I hope you're not getting bored to tears over the snippets of information I find out while trawling through Ancestry 'cos I found an occupation I'd not come across before today.

A Sheep Dresser...no, he didn't put frocks on woolly sheep or socks...he was responsible for dressing the skin after the fleece or wool had been removed. Personally, the thought of spending my working day scraping fat off the skin of a sheep fills me with horror and he must have stunk to high heaven when he arrived home...though his hands were probably lovely and soft...

The side of the skin next to the wool was used for making into a strong leather known as 'skiver' and the side next to the flesh was used as vellum for writing manuscripts on. It had to be soaked in lime for a long time before being rubbed with pumice to make the surface smooth enough for a pen.

What always puzzles me is how did someone think of using the skin of an animal to make a form of material which could be written on? Would you immediately have a 'Eureka' moment while you were skinning a sheep or a calf and think...lets not waste the skin...we can soak it in lime and then rub it with pumice and let it dry and sell it to lawyers and monks to use for their important writing...that way we won't waste it and we'll make a few bob into the bargain.

Did somebody leave the skin of an animal they'd eaten lying about for a bit and realised that once it was dry they could make a decent pair of shoes from it? And while we're cobbling a new pair of shoes for the wife...what about this thin bit thats left over...might be alright to write on.

My sheep dresser lived in the mid 1800's in Kent in England but he was following a trade which had been practised for at least 1,500 years...

I used to have a little book which was used to note down who had paid their dues to the church...it was dated 1610 and the pages were made from vellum...the cover looked as though it was a very thin soft leather or chamois and it was precious to me but was lost many years ago now when Mother had a clear-out of rubbish.
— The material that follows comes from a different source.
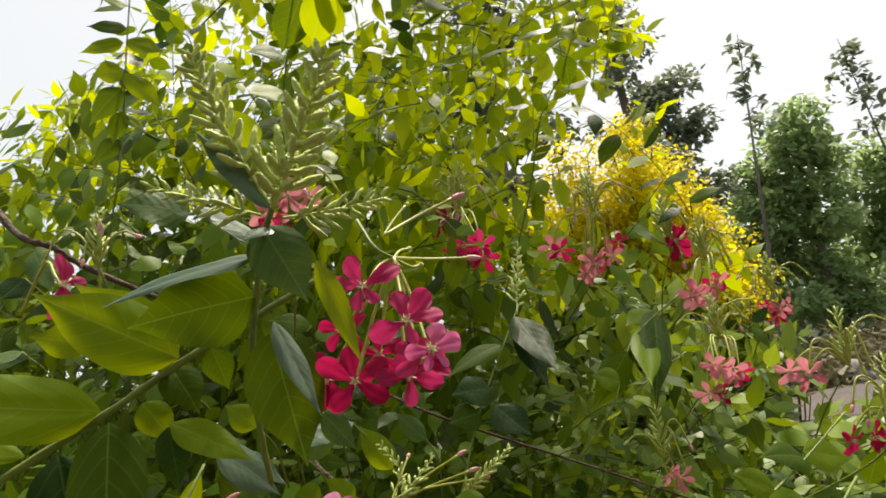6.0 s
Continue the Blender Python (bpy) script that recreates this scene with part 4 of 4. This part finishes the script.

It had been given to me by a Rev.Milner who ought to have known better than to give such an item to a ten year old...but he knew I was passionate about history and maybe he thought little of its historical value. I used to look at the deer which sometimes came into Fathers fields and puzzle over how my little book could have possibly been made from their skin. The Rev Milner who wore his hair parted straight down the middle and was fond of sleeveless Fair-Isle jumpers...explained how the pages and the cover had been made. But it wasn't until today that I found out sheep skin was used for the same purpose.

Recipes...for a fruit cake for instance...can be tweaked and altered until you find the version you enjoy the most and which works...and the same can be said for roasting meat. Some people seer the joint in hot fat first...some rub mustard into the outside...recipes for food seem reasonably straight forward the way they evolve...but how did the people who first made vellum come across the idea...and how did they decide that the deer they'd just eaten over a fire in the middle of the forest would provide a material to write upon.

I can see that deer antlers could be easily made into rudimentary tools...they actually look like a simple spade or a hoe for your crops and with a bit of tweaking could be made into a spoon to eat your dinner from...but the skin? Apart from using it to keep you warm in your bed or to hang from the walls in a draughty castle to keep out the worst of the cold, it wouldn't occur to me to treat it sufficently to be used as a material to write upon...for scribes to put down the history of Ireland for instance. Or to keep a record of those who went to the scaffold...

Ancient people didn't rush about bopping each other on the head while grunting UGH...they must have been as inventive and as intelligent as some of the people of this age.

I very much doubt that my sheep dresser ever saw the results of his labour...he had many children and lived in a tiny tied cottage on the farm...he'd not have had the use for a smooth piece of vellum to write upon. Come to think..it's doubtful whether he could write.